- To run absolutely everyting, you will need to:
- Install requirements.
- Install Elasticsearch
- Install Cassandra
- Install harvesters
- Install rabbitmq (optional)
- To only run harvesters locally, you do not have to install rabbitmq
- Create and enter virtual environment for scrapi, and go to the top level project directory. From there, run
$ pip install -r requirements.txt
and the python requirements for the project will download and install.
note: JDK 7 must be installed for Cassandra and Elasticsearch to run
$ brew install cassandra
$ brew install elasticsearch
-
Check which version of Java is installed by running the following command:
$ java -version
Use the latest version of Oracle Java 7 on all nodes.
-
Add the DataStax Community repository to the /etc/apt/sources.list.d/cassandra.sources.list
$ echo "deb http://debian.datastax.com/community stable main" | sudo tee -a /etc/apt/sources.list.d/cassandra.sources.list
-
Add the DataStax repository key to your aptitude trusted keys.
$ curl -L http://debian.datastax.com/debian/repo_key | sudo apt-key add -
-
Install the package.
$ sudo apt-get update $ sudo apt-get install dsc20=2.0.11-1 cassandra=2.0.11
-
Download and install the Public Signing Key.
$ wget -qO - https://packages.elasticsearch.org/GPG-KEY-elasticsearch | sudo apt-key add -
-
Add the ElasticSearch repository to yout /etc/apt/sources.list.
$ sudo add-apt-repository "deb http://packages.elasticsearch.org/elasticsearch/1.4/debian stable main"
-
Install the package
$ sudo apt-get update $ sudo apt-get install elasticsearch
Now, just run
$ cassandra
$ elasticsearch
Or, if you'd like your cassandra session to be bound to your current session, run:
$ cassandra -f
and you should be good to go.
(Note, if you're developing locally, you do not have to run Rabbitmq!)
$ brew install rabbitmq
$ sudo apt-get install rabbitmq-server
You will need to have a local copy of the settings
cp scrapi/settings/local-dist.py scrapi/settings/local.py
(Note: only needed if NOT running locally!)

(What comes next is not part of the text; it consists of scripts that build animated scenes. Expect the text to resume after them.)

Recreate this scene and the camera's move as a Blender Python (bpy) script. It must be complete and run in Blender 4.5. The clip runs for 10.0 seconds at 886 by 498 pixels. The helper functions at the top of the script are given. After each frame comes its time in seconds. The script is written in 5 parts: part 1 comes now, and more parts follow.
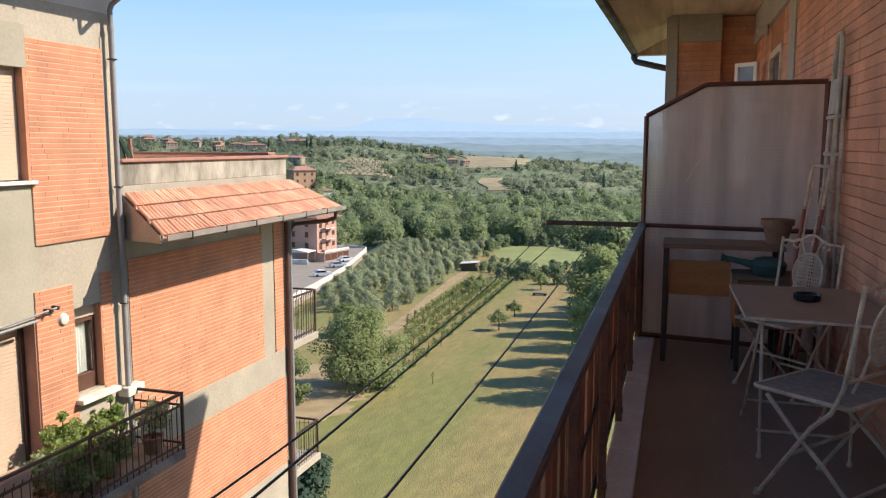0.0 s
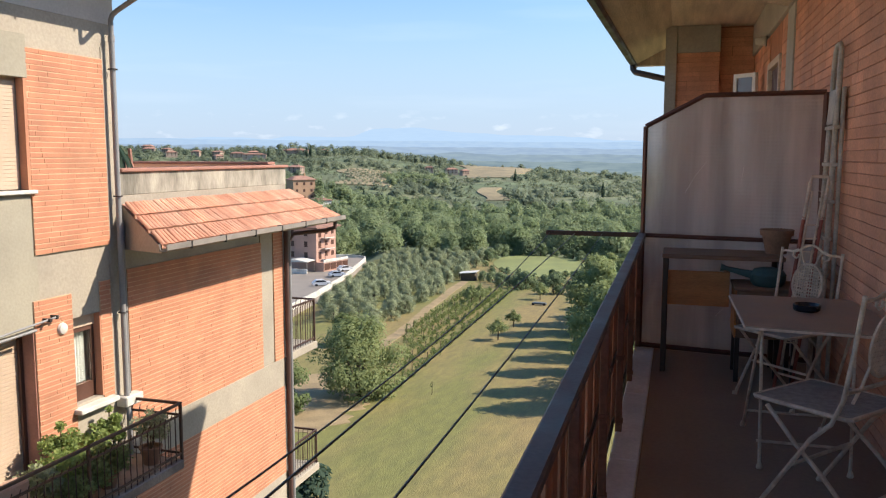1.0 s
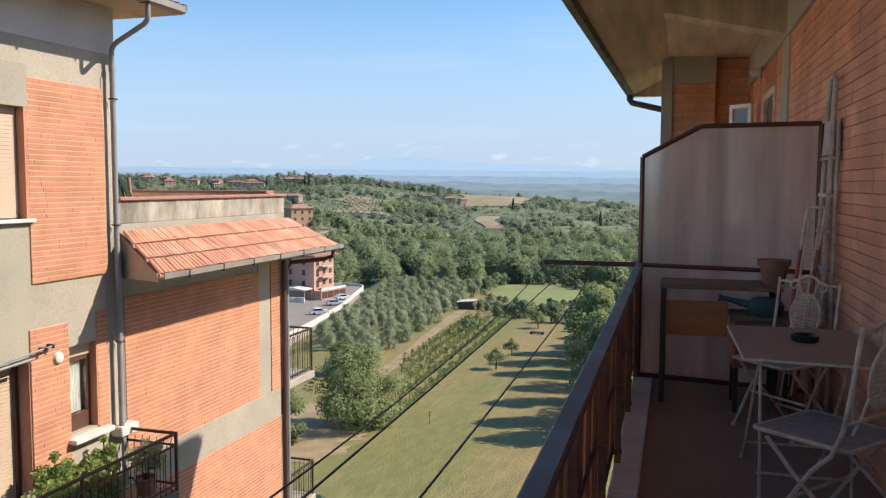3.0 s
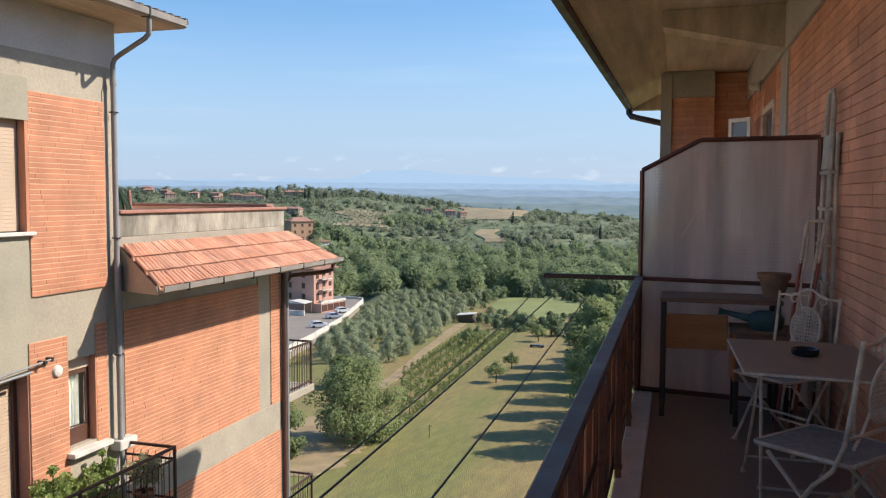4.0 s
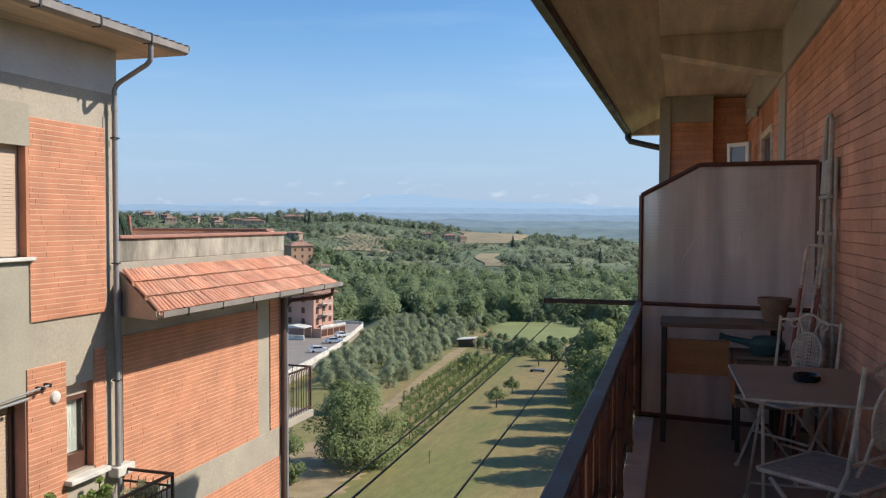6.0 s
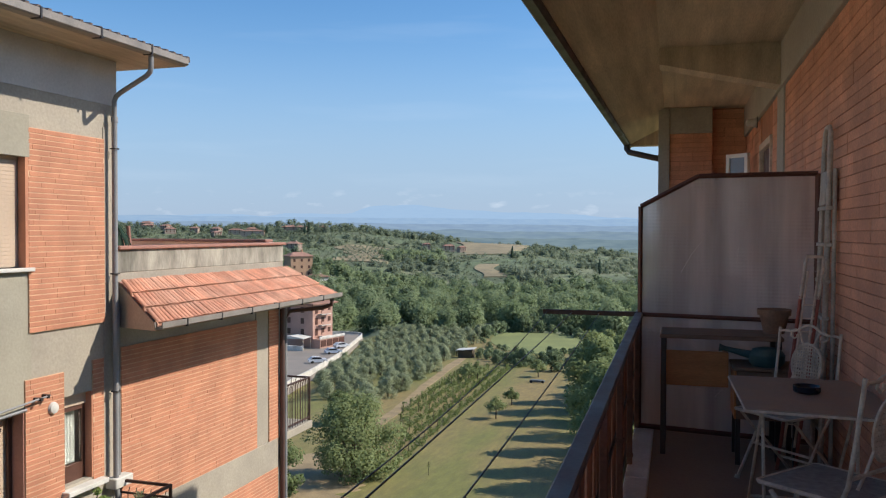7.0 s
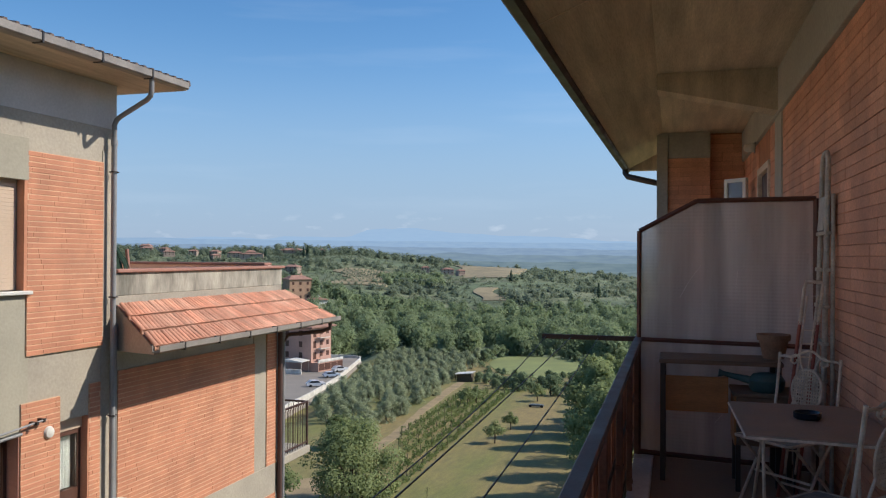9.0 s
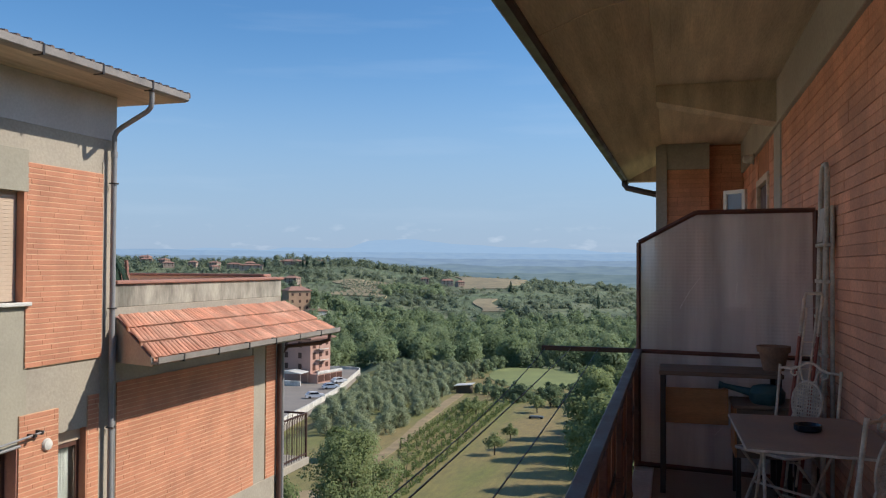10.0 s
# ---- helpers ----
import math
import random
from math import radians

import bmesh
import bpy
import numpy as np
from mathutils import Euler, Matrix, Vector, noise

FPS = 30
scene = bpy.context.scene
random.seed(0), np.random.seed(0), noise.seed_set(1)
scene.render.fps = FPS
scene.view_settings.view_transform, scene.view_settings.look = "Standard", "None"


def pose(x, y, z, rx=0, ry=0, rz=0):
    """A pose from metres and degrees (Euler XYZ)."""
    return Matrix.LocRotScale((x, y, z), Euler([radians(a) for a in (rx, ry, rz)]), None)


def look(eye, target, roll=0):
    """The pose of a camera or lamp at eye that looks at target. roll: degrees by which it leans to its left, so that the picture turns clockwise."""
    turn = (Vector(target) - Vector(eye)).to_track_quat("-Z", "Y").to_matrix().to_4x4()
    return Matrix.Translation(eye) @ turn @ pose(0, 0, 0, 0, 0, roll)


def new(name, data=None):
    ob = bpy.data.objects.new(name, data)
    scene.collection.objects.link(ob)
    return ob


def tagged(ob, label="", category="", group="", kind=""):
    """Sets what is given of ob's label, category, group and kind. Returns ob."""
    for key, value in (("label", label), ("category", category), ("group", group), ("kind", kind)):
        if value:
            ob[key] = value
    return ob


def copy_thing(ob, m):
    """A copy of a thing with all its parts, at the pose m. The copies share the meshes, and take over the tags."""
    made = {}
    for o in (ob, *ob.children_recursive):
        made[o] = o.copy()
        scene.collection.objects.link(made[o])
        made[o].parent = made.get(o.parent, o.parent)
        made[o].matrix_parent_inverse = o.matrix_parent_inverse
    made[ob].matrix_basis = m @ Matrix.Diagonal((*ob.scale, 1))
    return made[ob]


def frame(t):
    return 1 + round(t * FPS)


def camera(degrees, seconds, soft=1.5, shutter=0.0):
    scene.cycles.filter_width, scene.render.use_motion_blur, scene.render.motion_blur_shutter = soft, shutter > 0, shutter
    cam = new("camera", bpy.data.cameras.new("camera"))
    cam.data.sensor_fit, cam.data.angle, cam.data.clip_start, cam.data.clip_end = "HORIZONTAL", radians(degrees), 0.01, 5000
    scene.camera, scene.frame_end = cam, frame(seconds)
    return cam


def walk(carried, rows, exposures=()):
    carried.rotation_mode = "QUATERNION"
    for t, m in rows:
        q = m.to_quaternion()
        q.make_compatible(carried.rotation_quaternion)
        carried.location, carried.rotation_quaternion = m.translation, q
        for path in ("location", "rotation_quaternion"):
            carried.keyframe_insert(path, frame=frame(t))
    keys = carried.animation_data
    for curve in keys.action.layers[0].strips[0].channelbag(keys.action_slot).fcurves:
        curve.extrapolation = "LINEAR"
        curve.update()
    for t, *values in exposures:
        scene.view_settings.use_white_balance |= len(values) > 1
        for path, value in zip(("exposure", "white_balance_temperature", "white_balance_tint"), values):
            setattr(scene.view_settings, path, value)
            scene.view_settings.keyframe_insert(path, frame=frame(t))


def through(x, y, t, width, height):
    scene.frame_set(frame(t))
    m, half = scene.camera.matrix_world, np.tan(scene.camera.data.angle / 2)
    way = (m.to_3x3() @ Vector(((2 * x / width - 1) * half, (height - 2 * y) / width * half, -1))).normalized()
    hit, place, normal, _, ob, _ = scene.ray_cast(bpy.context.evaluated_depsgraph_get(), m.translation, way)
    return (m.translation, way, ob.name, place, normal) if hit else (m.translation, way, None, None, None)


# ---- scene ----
# camera and its walk: a slow tilt upwards from a balcony
cam = camera(57.13, 10.0, soft=1.2)
WALK = [
    (0.0, pose(-0.001, -0.003, 1.4985, 82.734, -0.05, 16.112)),
    (0.5, pose(-0.002, -0.005, 1.4990, 83.076, -0.09, 16.084)),
    (1.0, pose(-0.003, -0.007, 1.5005, 83.414, -0.12, 16.064)),
    (1.5, pose(-0.003, -0.008, 1.5020, 83.928, -0.14, 16.020)),
    (2.0, pose(-0.002, -0.009, 1.5045, 84.374, -0.15, 15.993)),
    (2.5, pose(-0.002, -0.010, 1.5068, 84.917, -0.18, 15.951)),
    (4.0, pose(-0.002, -0.010, 1.5115, 86.339, -0.23, 15.920)),
    (4.5, pose(-0.002, -0.010, 1.5135, 86.806, -0.22, 15.929)),
    (5.0, pose(-0.001, -0.008, 1.5150, 87.190, -0.20, 15.949)),
    (5.5, pose(-0.001, -0.007, 1.5162, 87.636, -0.17, 15.936)),
    (7.0, pose(-0.001, -0.003, 1.5200, 88.792, -0.18, 15.869)),
    (7.5, pose(-0.001, -0.001, 1.5215, 89.193, -0.22, 15.853)),
    (8.0, pose(-0.001, 0.001, 1.5225, 89.596, -0.25, 15.833)),
    (8.5, pose(-0.001, 0.002, 1.5240, 90.039, -0.30, 15.808)),
    (9.0, pose(0.000, 0.003, 1.5262, 90.437, -0.30, 15.798)),
    (9.5, pose(0.000, 0.004, 1.5280, 90.860, -0.29, 15.781)),
    (10.0, pose(0.000, 0.004, 1.5295, 91.222, -0.29, 15.763)),
]
EXPOSURES = [(0.0, 0.84, 6900, 12), (2.5, 0.74, 6800, 12), (5.0, 0.52, 6570, 11), (7.5, 0.33, 6400, 10), (10.0, 0.22, 6320, 10)]
walk(cam, WALK, EXPOSURES)

# ---- world and sun ----
SUN_AZ, SUN_EL = 69.1, 38.9          # degrees from +y towards +x, and above the horizon
world = bpy.data.worlds.new("world")
scene.world = world
world.use_nodes = True
wn, wl = world.node_tree.nodes, world.node_tree.links
sky = wn.new("ShaderNodeTexSky")
sky.sky_type = 'NISHITA'
sky.sun_disc = False
sky.sun_elevation, sky.sun_rotation = radians(SUN_EL), radians(SUN_AZ)
sky.air_density, sky.dust_density, sky.ozone_density = 1.0, 0.4, 3.5
geo = wn.new("ShaderNodeTexCoord")
mapn = wn.new("ShaderNodeMapping")
mapn.inputs["Scale"].default_value = (2.2, 2.2, 22.0)
cl = wn.new("ShaderNodeTexNoise")
cl.inputs["Scale"].default_value, cl.inputs["Detail"].default_value = 1.6, 7.0
ramp = wn.new("ShaderNodeValToRGB")
ramp.color_ramp.elements[0].position, ramp.color_ramp.elements[1].position = 0.55, 0.85
ramp.color_ramp.elements[1].color = (0.11, 0.11, 0.11, 1)
mixc = wn.new("ShaderNodeMix")
mixc.data_type = 'RGBA'
mixc.inputs["B"].default_value = (5.2, 5.8, 6.6, 1)
wl.new(geo.outputs["Generated"], mapn.inputs["Vector"])
wl.new(mapn.outputs["Vector"], cl.inputs["Vector"])
wl.new(cl.outputs["Fac"], ramp.inputs["Fac"])
wl.new(ramp.outputs["Color"], mixc.inputs["Factor"])
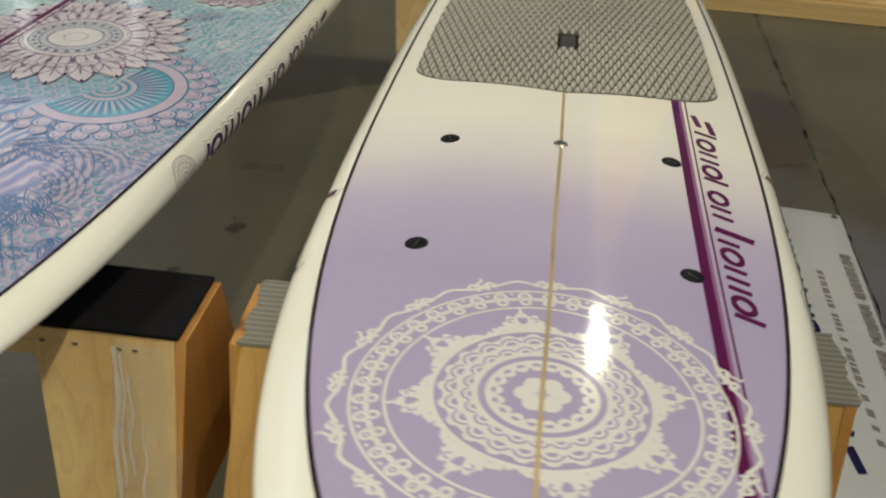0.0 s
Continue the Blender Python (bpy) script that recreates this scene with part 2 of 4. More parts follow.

- from the top-level project directory run:
$ invoke beat
to start the scheduler, and
$ invoke worker
to start the worker.
Run all harvesters with
$ invoke harvesters
or, just one with
$ invoke harvester harvester-name
Invove a harvester a certain number of days back with the --days
argument. For example, to run a harvester 5 days in the past, run:
$ invoke harvester harvester-name --days=5
- To run the tests for the project, just type
$ invoke test
and all of the tests in the 'tests/' directory will be run.